The exclusions have been for the before mentioned reasons, and the last one was because she had worked herself up so much, no amount of calming down from the head, senco, or an LSA who has known my dd since starting school, worked.
She has an IEP, a consistent management plan, and various strategies in place from the behaviour support team. She will do well for a while, and then be back to square one. We recently had a TAC meeting, and we may finally be getting somewhere with her at last - while some are learnt behaviours, others are, quite likely because she has not learnt how to interact with other people, and how to do things 'right'. We are looking at some sort of developmental delay in her, as in so many ways, she is like a toddler. She is highly intelligent, yet does not understand how to behave. She tries very hard, and sometimes she gets it right, but most of the time, she doesn't.
She cannot cope with any kind of routine change, and has to be told in advance of activities changing. She struggles in whole school situations, and quite often has the choice to either go to assembly/out to play/PE/performances or to sit quietly with the learning mentor and read.
DD1 is like any other child - she tests boundaries, but ultimately knows how to behave, and accepts that not everything can be how she wants, or that she can do/have everything she wants.
DD2's behaviour is not down to poor parenting, not having boundaries, all that sort of stuff, as I have bought her up the same way dd1, and changed things as needed to suit her. No amount of telling off works, as she listens, says she wont do it again, but it never sinks in. She gets things taken away, looses things, but again it does not work. Right now, one suggestion we have had is to explain why she should not do something and tell her what will happen the next time she does it.

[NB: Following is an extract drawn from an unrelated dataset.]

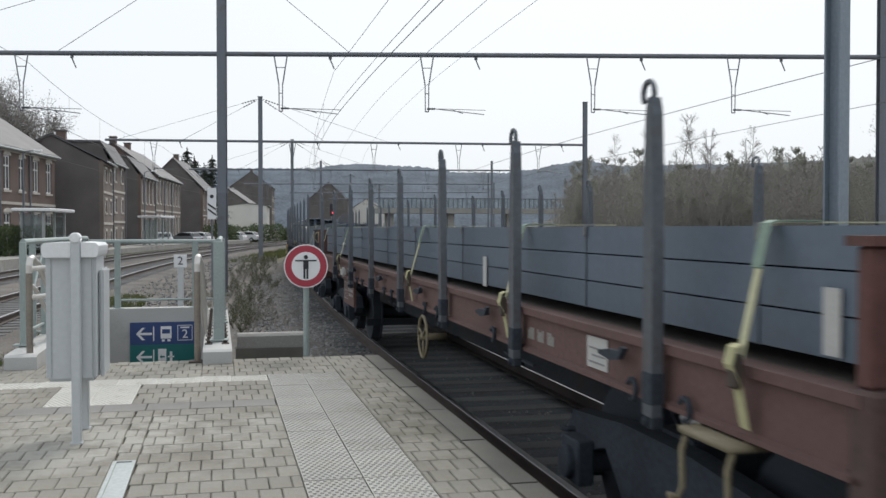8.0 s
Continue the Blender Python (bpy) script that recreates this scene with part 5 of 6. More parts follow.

OP, I would be asking the school for more support, there is a lot they can do, and they can seek advice from various outside agencies. Take any advice you can get, I have had a behaviour support worker to support me, and she confirmed what I was doing was right. It is easier to manage behaviour at home, as you can easily remove from triggers, and distract whereas at school/activities, the teacher/LSA can't so easily. Good luck to you, and I hope you get somewhere, you both need support, and it is hard to get that.